Task statement: Transcribe the listing verbatim. Do not carry over any pictures.

Dataset section:
+++++

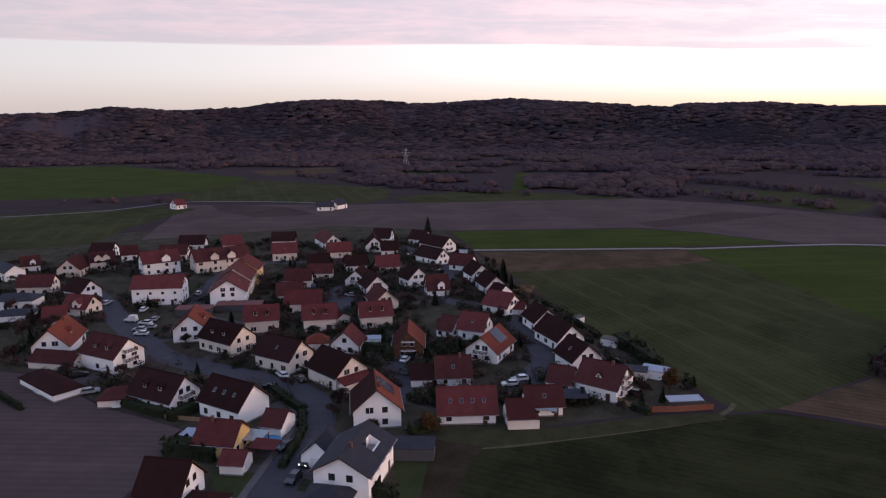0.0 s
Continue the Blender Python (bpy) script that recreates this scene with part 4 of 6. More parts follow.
        for q in (-1, 1):
            r.put([(cx, y1 + s * 0.4, zp + 0.08), (cx + q * (w2 + 0.35), y1 + s * 0.4, zt - 0.2), (cx + q * (w2 + 0.35), 0, zt - 0.2), (cx, 0, zp + 0.08),
                   (cx, y1 + s * 0.4, zp + 0.25), (cx + q * (w2 + 0.35), y1 + s * 0.4, zt - 0.03), (cx + q * (w2 + 0.35), 0, zt - 0.03), (cx, 0, zp + 0.25)],
                  [(0, 1, 2, 3), (4, 5, 6, 7), (0, 1, 5, 4), (1, 2, 6, 5)])
        hold("bay_roof", bay, r.mesh("bay_roof", ROOF[roof]))
        for z in ((1.0, 3.6) if he > 4 else (he * 0.75 + 0.4,)):
            window(thing, 1.2, 1.3, pose(cx, y1, z, 0, 0, 180 if front == 0 else 0))
    # windows row by row
    if not (plain and low):
        rows = [0.95] + ([3.6] if he > 4.9 else [])
        for side in (0, 1):
            n = max(2, int(L / 3.4))
            if sparse:
                n = 4
            for z in rows:
                if z + 1.4 > he:
                    continue
                for i in range(n):
                    if rnd.random() < (0.25 if not far else 0.4) or (far and side != front):
                        continue
                    w = rnd.choice((0.9, 1.2, 1.2, 1.6)) if not sparse else 0.9
                    window(thing, w, 1.3 if not sparse else 0.9, wall_pose(side, (i + 0.5) * L / n - L / 2, z + (0.6 if sparse else 0), L, W))
        for side in (2, 3):
            if hip or (far and side != gable) or (blank and side == gable):
                continue
            for z in ([] if gwin else rows) + ([he + 0.1 if he > 4.9 else 3.6] if hr - he > 3.2 else []):
                free = W - 1.6 if z + 1.4 < he else W * (hr - z - 1.7) / (hr - he) - 0.4
                n = 2 if free > 3.2 else (1 if free > 1.0 else 0)
                if plain and z > 3:
                    n = min(n, 1)
                for i in range(n):
                    window(thing, rnd.choice((1.2, 1.2, 1.6)) if free > 4 else 1.2, 1.3, wall_pose(side, (i + 0.5) * min(free, 6.5) / n - min(free, 6.5) / 2, z, L, W))
        for i in range(gwin):
            window(thing, 2.2, 1.2, wall_pose(gable, (i - (gwin - 1) / 2) * W / (gwin + 0.6), 1.6, L, W))
        door = Pile()
        door.box(-0.5, 0.5, 0, 0.06, 0.05, 2.1)
        hold("door", thing, door.mesh("door", RAIL), wall_pose(front, L * 0.31, 0, L, W))
    else:
        gate = Pile()
        gate.box(-1.25, 1.25, 0, 0.05, 0.05, 2.05)
        hold("garage_door", thing, gate.mesh("garage_door", FRAME_WHITE), wall_pose(gable if not hip else front, 0, 0, L, W))
    if coping:
        # a white parapet standing over the roof at one gable
        xe = coping * (L / 2 + over)
        for s in (-1 if front == 0 else 1,):
            p = Pile()
            p.prism([(0, hr + 0.1), (s * (W / 2 + over), he - 0.3), (s * (W / 2 + over), he + 0.35), (0, hr + 0.75)], min(xe, xe - coping * 0.4), max(xe, xe - coping * 0.4))
            hold("coping", thing, p.mesh("coping", WALL["white"]))
    if porch:
        p = Pile()
        p.box(-1.6, 1.6, 0, 1.5, 2.5, 2.62)
        pr = hold("porch", thing, p.mesh("porch", ROOF["red"]), wall_pose(front, 0, 0, L, W) @ pose(0, 0, 0, -8, 0, 0))
        for sx in (-1.45, 1.45):
            p = Pile()
            p.box(sx - 0.06, sx + 0.06, 1.25, 1.37, 0, 2.5)
            hold("porch_post", pr, p.mesh("porch_post", RAIL))
    for i in range(balc):
        z = 2.6 + 2.5 * i if balc > 1 else (2.7 if he < 5 else 3.4)
        b = Pile()
        b.box(-1.9, 1.9, 0, 1.3, z - 0.16, z)
        slab = hold("balcony", thing, b.mesh("balcony", WALL["white"]), wall_pose(gable, 0, 0, L, W))
        r = Pile()
        for k in range(5):
            r.box(-1.9 + k * 0.95 - 0.04, -1.9 + k * 0.95 + 0.04, 1.2, 1.28, z, z + 1.0)
        for q in (0.25, 0.5, 0.75, 1.0):
            r.box(-1.9, 1.9, 1.22, 1.26, z + q - 0.14, z + q)
            for e in (-1.9, 1.86):
                r.box(e, e + 0.04, 0, 1.26, z + q - 0.14, z + q)
        hold("railing", slab, r.mesh("railing", RAIL))
    return thing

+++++

Problem solution:
0.0 s
Continue the Blender Python (bpy) script that recreates this scene with part 4 of 6. More parts follow.
        for q in (-1, 1):
            r.put([(cx, y1 + s * 0.4, zp + 0.08), (cx + q * (w2 + 0.35), y1 + s * 0.4, zt - 0.2), (cx + q * (w2 + 0.35), 0, zt - 0.2), (cx, 0, zp + 0.08),
                   (cx, y1 + s * 0.4, zp + 0.25), (cx + q * (w2 + 0.35), y1 + s * 0.4, zt - 0.03), (cx + q * (w2 + 0.35), 0, zt - 0.03), (cx, 0, zp + 0.25)],
                  [(0, 1, 2, 3), (4, 5, 6, 7), (0, 1, 5, 4), (1, 2, 6, 5)])
        hold("bay_roof", bay, r.mesh("bay_roof", ROOF[roof]))
        for z in ((1.0, 3.6) if he > 4 else (he * 0.75 + 0.4,)):
            window(thing, 1.2, 1.3, pose(cx, y1, z, 0, 0, 180 if front == 0 else 0))
    # windows row by row
    if not (plain and low):
        rows = [0.95] + ([3.6] if he > 4.9 else [])
        for side in (0, 1):
            n = max(2, int(L / 3.4))
            if sparse:
                n = 4
            for z in rows:
                if z + 1.4 > he:
                    continue
                for i in range(n):
                    if rnd.random() < (0.25 if not far else 0.4) or (far and side != front):
                        continue
                    w = rnd.choice((0.9, 1.2, 1.2, 1.6)) if not sparse else 0.9
                    window(thing, w, 1.3 if not sparse else 0.9, wall_pose(side, (i + 0.5) * L / n - L / 2, z + (0.6 if sparse else 0), L, W))
        for side in (2, 3):
            if hip or (far and side != gable) or (blank and side == gable):
                continue
            for z in ([] if gwin else rows) + ([he + 0.1 if he > 4.9 else 3.6] if hr - he > 3.2 else []):
                free = W - 1.6 if z + 1.4 < he else W * (hr - z - 1.7) / (hr - he) - 0.4
                n = 2 if free > 3.2 else (1 if free > 1.0 else 0)
                if plain and z > 3:
                    n = min(n, 1)
                for i in range(n):
                    window(thing, rnd.choice((1.2, 1.2, 1.6)) if free > 4 else 1.2, 1.3, wall_pose(side, (i + 0.5) * min(free, 6.5) / n - min(free, 6.5) / 2, z, L, W))
        for i in range(gwin):
            window(thing, 2.2, 1.2, wall_pose(gable, (i - (gwin - 1) / 2) * W / (gwin + 0.6), 1.6, L, W))
        door = Pile()
        door.box(-0.5, 0.5, 0, 0.06, 0.05, 2.1)
        hold("door", thing, door.mesh("door", RAIL), wall_pose(front, L * 0.31, 0, L, W))
    else:
        gate = Pile()
        gate.box(-1.25, 1.25, 0, 0.05, 0.05, 2.05)
        hold("garage_door", thing, gate.mesh("garage_door", FRAME_WHITE), wall_pose(gable if not hip else front, 0, 0, L, W))
    if coping:
        # a white parapet standing over the roof at one gable
        xe = coping * (L / 2 + over)
        for s in (-1 if front == 0 else 1,):
            p = Pile()
            p.prism([(0, hr + 0.1), (s * (W / 2 + over), he - 0.3), (s * (W / 2 + over), he + 0.35), (0, hr + 0.75)], min(xe, xe - coping * 0.4), max(xe, xe - coping * 0.4))
            hold("coping", thing, p.mesh("coping", WALL["white"]))
    if porch:
        p = Pile()
        p.box(-1.6, 1.6, 0, 1.5, 2.5, 2.62)
        pr = hold("porch", thing, p.mesh("porch", ROOF["red"]), wall_pose(front, 0, 0, L, W) @ pose(0, 0, 0, -8, 0, 0))
        for sx in (-1.45, 1.45):
            p = Pile()
            p.box(sx - 0.06, sx + 0.06, 1.25, 1.37, 0, 2.5)
            hold("porch_post", pr, p.mesh("porch_post", RAIL))
    for i in range(balc):
        z = 2.6 + 2.5 * i if balc > 1 else (2.7 if he < 5 else 3.4)
        b = Pile()
        b.box(-1.9, 1.9, 0, 1.3, z - 0.16, z)
        slab = hold("balcony", thing, b.mesh("balcony", WALL["white"]), wall_pose(gable, 0, 0, L, W))
        r = Pile()
        for k in range(5):
            r.box(-1.9 + k * 0.95 - 0.04, -1.9 + k * 0.95 + 0.04, 1.2, 1.28, z, z + 1.0)
        for q in (0.25, 0.5, 0.75, 1.0):
            r.box(-1.9, 1.9, 1.22, 1.26, z + q - 0.14, z + q)
            for e in (-1.9, 1.86):
                r.box(e, e + 0.04, 0, 1.26, z + q - 0.14, z + q)
        hold("railing", slab, r.mesh("railing", RAIL))
    return thing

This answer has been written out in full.